* [The request]: Repeat each line of the material below exactly as it appears, minus any pictures.

- - -

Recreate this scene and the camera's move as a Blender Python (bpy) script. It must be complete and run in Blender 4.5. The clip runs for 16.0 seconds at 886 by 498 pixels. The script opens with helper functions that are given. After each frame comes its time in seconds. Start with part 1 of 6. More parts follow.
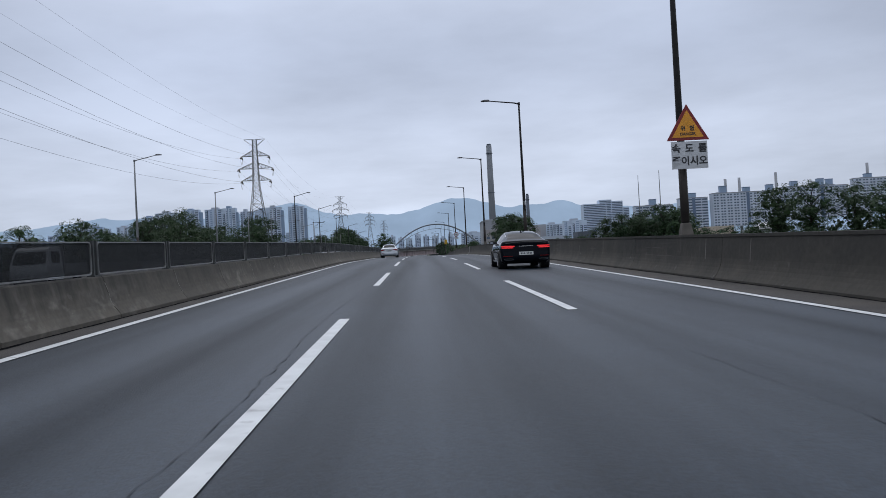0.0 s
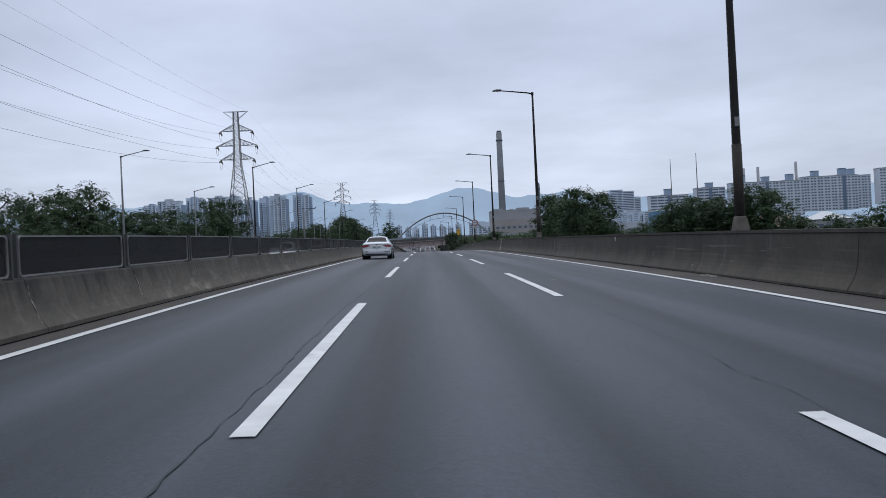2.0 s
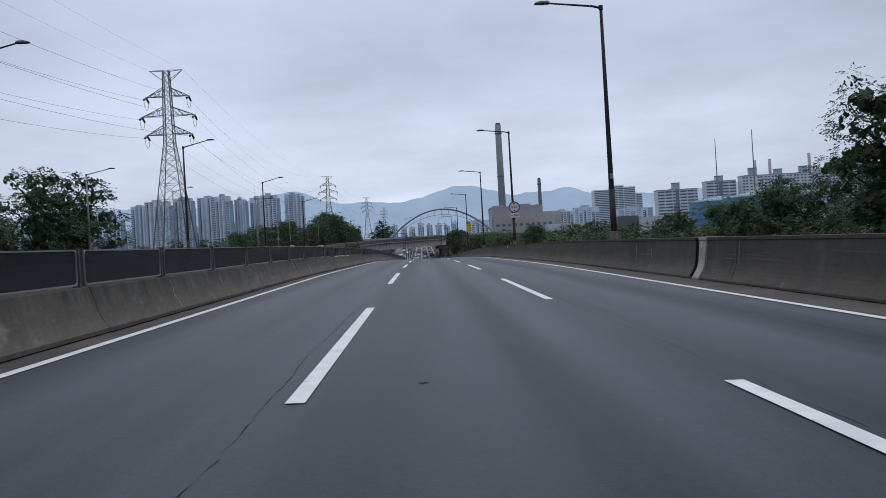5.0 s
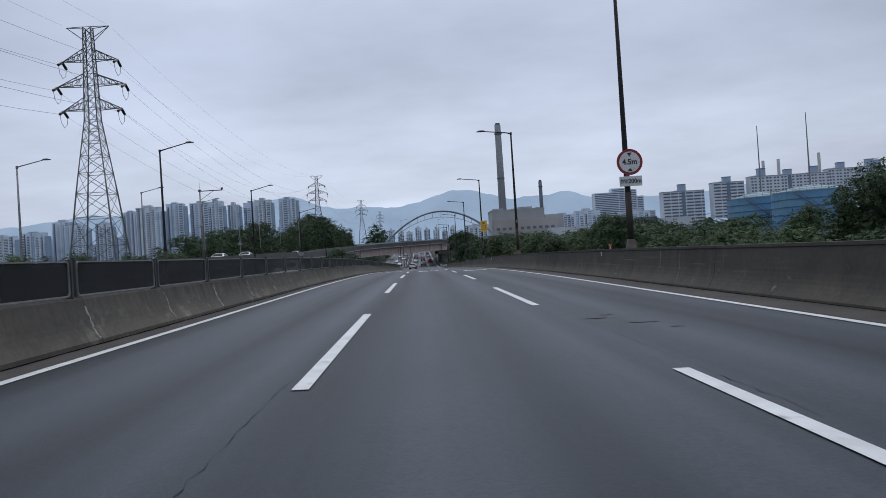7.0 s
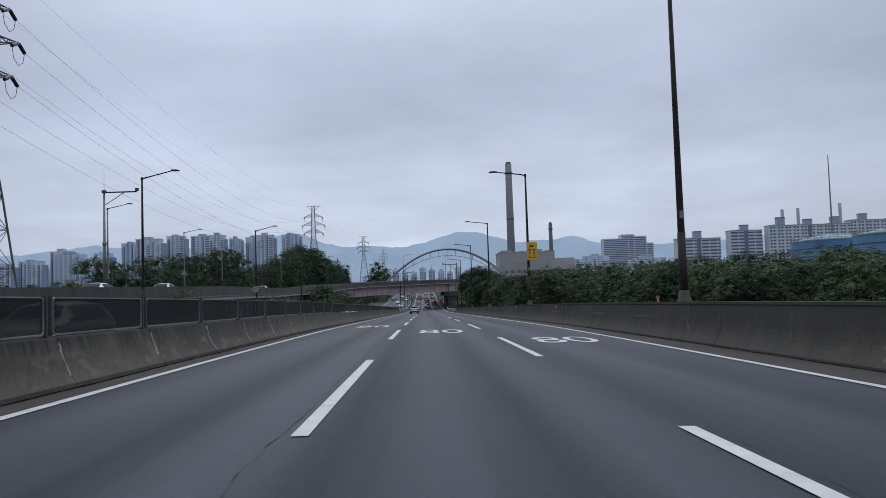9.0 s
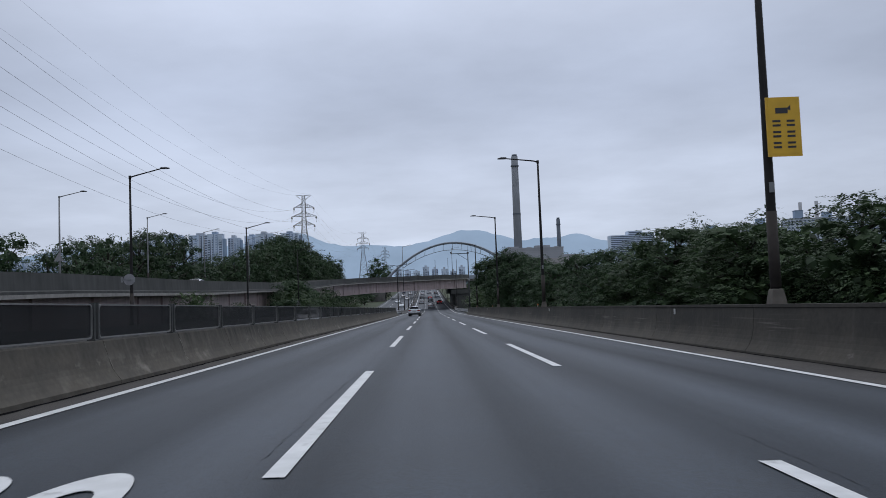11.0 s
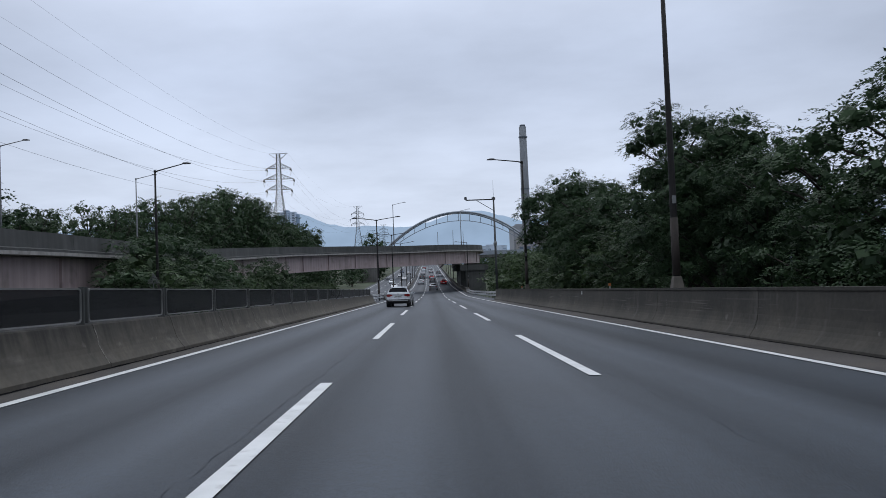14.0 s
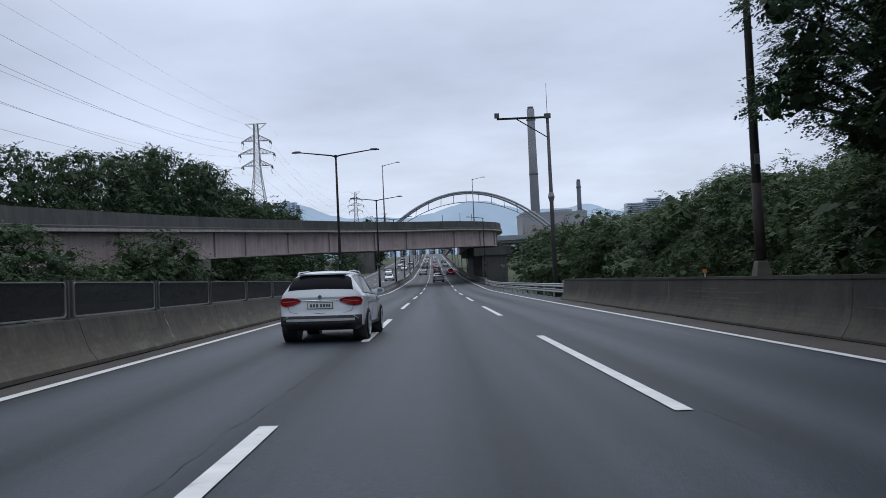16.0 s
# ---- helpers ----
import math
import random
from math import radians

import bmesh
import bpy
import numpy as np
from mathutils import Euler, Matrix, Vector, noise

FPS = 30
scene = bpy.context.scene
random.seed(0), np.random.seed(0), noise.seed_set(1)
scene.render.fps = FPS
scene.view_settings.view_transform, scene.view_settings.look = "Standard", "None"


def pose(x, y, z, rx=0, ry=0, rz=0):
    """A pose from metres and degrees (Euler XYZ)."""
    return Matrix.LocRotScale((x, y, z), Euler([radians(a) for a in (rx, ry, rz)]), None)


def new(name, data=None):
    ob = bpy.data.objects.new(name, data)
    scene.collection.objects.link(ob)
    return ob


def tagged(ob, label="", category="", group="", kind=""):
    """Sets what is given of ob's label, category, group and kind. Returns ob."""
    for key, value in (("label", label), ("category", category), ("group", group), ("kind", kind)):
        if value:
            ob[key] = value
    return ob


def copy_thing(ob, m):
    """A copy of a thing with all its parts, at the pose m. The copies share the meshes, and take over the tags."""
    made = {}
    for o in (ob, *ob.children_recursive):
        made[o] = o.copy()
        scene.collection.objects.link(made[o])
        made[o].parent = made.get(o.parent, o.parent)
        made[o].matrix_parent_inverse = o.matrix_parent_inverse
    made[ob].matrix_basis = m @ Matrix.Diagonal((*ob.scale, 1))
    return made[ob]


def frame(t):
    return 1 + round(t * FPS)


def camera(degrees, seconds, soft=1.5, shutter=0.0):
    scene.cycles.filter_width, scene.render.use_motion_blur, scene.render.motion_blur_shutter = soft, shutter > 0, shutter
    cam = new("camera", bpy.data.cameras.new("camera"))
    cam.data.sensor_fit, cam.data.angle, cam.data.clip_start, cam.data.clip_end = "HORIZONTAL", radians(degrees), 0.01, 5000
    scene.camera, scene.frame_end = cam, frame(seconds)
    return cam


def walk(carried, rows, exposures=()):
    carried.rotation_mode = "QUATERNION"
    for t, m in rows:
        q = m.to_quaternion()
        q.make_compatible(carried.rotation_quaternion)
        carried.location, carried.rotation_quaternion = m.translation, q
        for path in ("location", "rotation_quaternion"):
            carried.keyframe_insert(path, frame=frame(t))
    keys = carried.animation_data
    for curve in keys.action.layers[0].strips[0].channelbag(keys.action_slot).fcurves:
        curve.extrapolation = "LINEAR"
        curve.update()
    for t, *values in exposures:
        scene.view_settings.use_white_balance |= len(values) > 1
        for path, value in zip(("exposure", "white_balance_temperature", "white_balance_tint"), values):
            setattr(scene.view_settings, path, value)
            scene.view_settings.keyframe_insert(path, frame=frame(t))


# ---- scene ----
import itertools

cam = camera(54.41, 16.0, soft=0.75, shutter=0.05)
ROWS = [
    (0.0, 1.188, -15.904, 0.625, 91.194, 3.021, -1.609),
    (0.5, 1.183, -6.087, 0.946, 90.991, 3.004, -1.192),
    (1.0, 1.126, 3.606, 1.264, 90.888, 2.739, -1.140),
    (1.5, 1.156, 12.547, 1.537, 90.768, 2.782, -1.068),
    (2.0, 1.176, 22.002, 1.822, 90.551, 2.706, -1.151),
    (2.5, 1.188, 31.809, 2.098, 90.442, 2.741, -1.144),
    (3.0, 1.175, 41.332, 2.313, 90.313, 2.734, -1.163),
    (3.5, 1.160, 50.597, 2.527, 90.288, 2.914, -1.295),
    (4.0, 1.104, 60.744, 2.752, 90.306, 3.069, -1.398),
    (6.5, 1.148, 109.356, 3.602, 90.680, 3.669, -1.411),
    (7.0, 1.239, 119.389, 3.720, 90.780, 3.649, -1.557),
    (7.5, 1.267, 129.285, 3.822, 92.252, 3.253, -1.394),
    (8.0, 1.274, 139.302, 3.909, 92.412, 3.286, -1.409),
    (8.5, 1.310, 149.298, 3.976, 93.112, 2.666, -1.456),
    (9.0, 1.289, 159.436, 4.055, 93.565, 1.844, -1.316),
    (11.5, 1.371, 211.743, 4.033, 93.470, 2.390, -0.948),
    (12.0, 1.432, 222.422, 3.941, 93.142, 2.541, -0.861),
    (12.5, 1.476, 233.349, 3.840, 92.474, 2.481, -1.073),
    (13.0, 1.571, 244.125, 3.760, 92.256, 2.478, -1.077),
    (13.5, 1.621, 255.034, 3.711, 92.292, 2.160, -1.039),
    (14.0, 1.673, 266.011, 3.645, 92.312, 2.263, -0.959),
    (14.5, 1.750, 276.770, 3.543, 92.366, 2.408, -0.702),
    (15.0, 1.777, 287.646, 3.477, 92.211, 2.562, -0.692),
    (15.5, 1.767, 298.787, 3.414, 91.979, 2.737, -0.542),
    (16.0, 1.759, 309.987, 3.359, 91.761, 2.658, -0.682),
]
walk(cam, [(t, pose(x, y, z, rx, ry, rz)) for t, x, y, z, rx, ry, rz in ROWS],
     [(t, stops, 6560, 11.6 if t < 13 else 10.6) for t, stops in ((0.0, -0.08), (0.5, -0.10), (1.0, 0.20), (1.5, 0.12), (2.0, 0.0), (4.0, -0.02), (6.5, -0.10), (8.0, -0.15), (9.0, -0.19), (11.5, -0.16), (12.5, -0.04), (13.5, 0.0), (16.0, 0.04))])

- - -

* [Task answer]:
Recreate this scene and the camera's move as a Blender Python (bpy) script. It must be complete and run in Blender 4.5. The clip runs for 16.0 seconds at 886 by 498 pixels. The script opens with helper functions that are given. After each frame comes its time in seconds. Start with part 1 of 6. More parts follow.
0.0 s
2.0 s
5.0 s
7.0 s
9.0 s
11.0 s
14.0 s
16.0 s
# ---- helpers ----
import math
import random
from math import radians

import bmesh
import bpy
import numpy as np
from mathutils import Euler, Matrix, Vector, noise

FPS = 30
scene = bpy.context.scene
random.seed(0), np.random.seed(0), noise.seed_set(1)
scene.render.fps = FPS
scene.view_settings.view_transform, scene.view_settings.look = "Standard", "None"


def pose(x, y, z, rx=0, ry=0, rz=0):
    """A pose from metres and degrees (Euler XYZ)."""
    return Matrix.LocRotScale((x, y, z), Euler([radians(a) for a in (rx, ry, rz)]), None)


def new(name, data=None):
    ob = bpy.data.objects.new(name, data)
    scene.collection.objects.link(ob)
    return ob


def tagged(ob, label="", category="", group="", kind=""):
    """Sets what is given of ob's label, category, group and kind. Returns ob."""
    for key, value in (("label", label), ("category", category), ("group", group), ("kind", kind)):
        if value:
            ob[key] = value
    return ob


def copy_thing(ob, m):
    """A copy of a thing with all its parts, at the pose m. The copies share the meshes, and take over the tags."""
    made = {}
    for o in (ob, *ob.children_recursive):
        made[o] = o.copy()
        scene.collection.objects.link(made[o])
        made[o].parent = made.get(o.parent, o.parent)
        made[o].matrix_parent_inverse = o.matrix_parent_inverse
    made[ob].matrix_basis = m @ Matrix.Diagonal((*ob.scale, 1))
    return made[ob]


def frame(t):
    return 1 + round(t * FPS)


def camera(degrees, seconds, soft=1.5, shutter=0.0):
    scene.cycles.filter_width, scene.render.use_motion_blur, scene.render.motion_blur_shutter = soft, shutter > 0, shutter
    cam = new("camera", bpy.data.cameras.new("camera"))
    cam.data.sensor_fit, cam.data.angle, cam.data.clip_start, cam.data.clip_end = "HORIZONTAL", radians(degrees), 0.01, 5000
    scene.camera, scene.frame_end = cam, frame(seconds)
    return cam


def walk(carried, rows, exposures=()):
    carried.rotation_mode = "QUATERNION"
    for t, m in rows:
        q = m.to_quaternion()
        q.make_compatible(carried.rotation_quaternion)
        carried.location, carried.rotation_quaternion = m.translation, q
        for path in ("location", "rotation_quaternion"):
            carried.keyframe_insert(path, frame=frame(t))
    keys = carried.animation_data
    for curve in keys.action.layers[0].strips[0].channelbag(keys.action_slot).fcurves:
        curve.extrapolation = "LINEAR"
        curve.update()
    for t, *values in exposures:
        scene.view_settings.use_white_balance |= len(values) > 1
        for path, value in zip(("exposure", "white_balance_temperature", "white_balance_tint"), values):
            setattr(scene.view_settings, path, value)
            scene.view_settings.keyframe_insert(path, frame=frame(t))


# ---- scene ----
import itertools

cam = camera(54.41, 16.0, soft=0.75, shutter=0.05)
ROWS = [
    (0.0, 1.188, -15.904, 0.625, 91.194, 3.021, -1.609),
    (0.5, 1.183, -6.087, 0.946, 90.991, 3.004, -1.192),
    (1.0, 1.126, 3.606, 1.264, 90.888, 2.739, -1.140),
    (1.5, 1.156, 12.547, 1.537, 90.768, 2.782, -1.068),
    (2.0, 1.176, 22.002, 1.822, 90.551, 2.706, -1.151),
    (2.5, 1.188, 31.809, 2.098, 90.442, 2.741, -1.144),
    (3.0, 1.175, 41.332, 2.313, 90.313, 2.734, -1.163),
    (3.5, 1.160, 50.597, 2.527, 90.288, 2.914, -1.295),
    (4.0, 1.104, 60.744, 2.752, 90.306, 3.069, -1.398),
    (6.5, 1.148, 109.356, 3.602, 90.680, 3.669, -1.411),
    (7.0, 1.239, 119.389, 3.720, 90.780, 3.649, -1.557),
    (7.5, 1.267, 129.285, 3.822, 92.252, 3.253, -1.394),
    (8.0, 1.274, 139.302, 3.909, 92.412, 3.286, -1.409),
    (8.5, 1.310, 149.298, 3.976, 93.112, 2.666, -1.456),
    (9.0, 1.289, 159.436, 4.055, 93.565, 1.844, -1.316),
    (11.5, 1.371, 211.743, 4.033, 93.470, 2.390, -0.948),
    (12.0, 1.432, 222.422, 3.941, 93.142, 2.541, -0.861),
    (12.5, 1.476, 233.349, 3.840, 92.474, 2.481, -1.073),
    (13.0, 1.571, 244.125, 3.760, 92.256, 2.478, -1.077),
    (13.5, 1.621, 255.034, 3.711, 92.292, 2.160, -1.039),
    (14.0, 1.673, 266.011, 3.645, 92.312, 2.263, -0.959),
    (14.5, 1.750, 276.770, 3.543, 92.366, 2.408, -0.702),
    (15.0, 1.777, 287.646, 3.477, 92.211, 2.562, -0.692),
    (15.5, 1.767, 298.787, 3.414, 91.979, 2.737, -0.542),
    (16.0, 1.759, 309.987, 3.359, 91.761, 2.658, -0.682),
]
walk(cam, [(t, pose(x, y, z, rx, ry, rz)) for t, x, y, z, rx, ry, rz in ROWS],
     [(t, stops, 6560, 11.6 if t < 13 else 10.6) for t, stops in ((0.0, -0.08), (0.5, -0.10), (1.0, 0.20), (1.5, 0.12), (2.0, 0.0), (4.0, -0.02), (6.5, -0.10), (8.0, -0.15), (9.0, -0.19), (11.5, -0.16), (12.5, -0.04), (13.5, 0.0), (16.0, 0.04))])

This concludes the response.